If we truly wish to grow as faithful, spiritual beings we must learn to take action and live out our faith truly. To live out our faith we must be formed and study what it means to walk the spiritual path. I feel that the best means of study is Wisdom which has been proven by longevity and some of the oldest spiritual writings that have prevailed in the formation of human beings are the easiest to obtain. For over three thousand years portions of the Bible have guided people in their spiritual life and they are easy to find to guide us.

Faith is nothing if it does not include action in every aspect of our lives. If our faith is not revealed in virtually everything that we do and all of our interactions then it is not real. Instead of being an integral part of us, it is just a jacket that we wear when we desire to be seen as “spiritual.” This is a superficial trap. To truly be spiritual we must, as Saint Benedict said, listen with the ears of our hearts and the more we listen the more we will hear.

Action without meditation and divine guidance, as we are told in the Bible, makes us like a clanging gong or a clashing cymbal.
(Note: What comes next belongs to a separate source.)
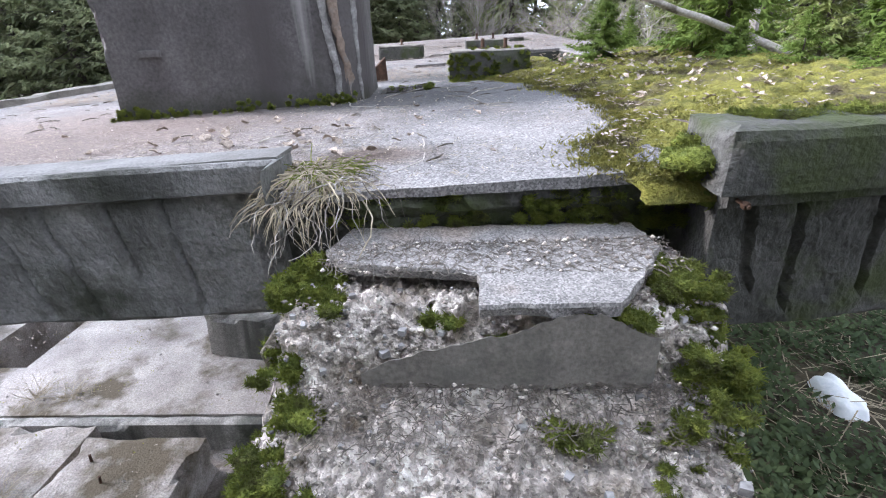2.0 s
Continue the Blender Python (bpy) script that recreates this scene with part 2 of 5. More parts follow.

We will always lose our way on our own if we don’t listen to that inner voice. If we don’t spend a substantial amount of our spiritual life reading, listening, and being aware of all that is around us then we will not realize what God is trying to say to us and we will truly be alone. The Divine Presence is always with us. We just need to learn to listen. The beginning of Psalm 19 tells us:

The heavens declare the glory of God;
    the skies proclaim the work of his hands.
Day after day they pour forth speech;
    night after night they reveal knowledge.
They have no speech, they use no words;
    no sound is heard from them.
Yet their voice[b] goes out into all the earth,
    their words to the ends of the world.

Psalm 19: 1-4

This holds true as much with our relationship with the Divine as it does with our relationships with people. My Dad used to say, “God gave you two eyes, two ears, but only one mouth. There is a message in that. You should watch and listen four times as much as you talk.”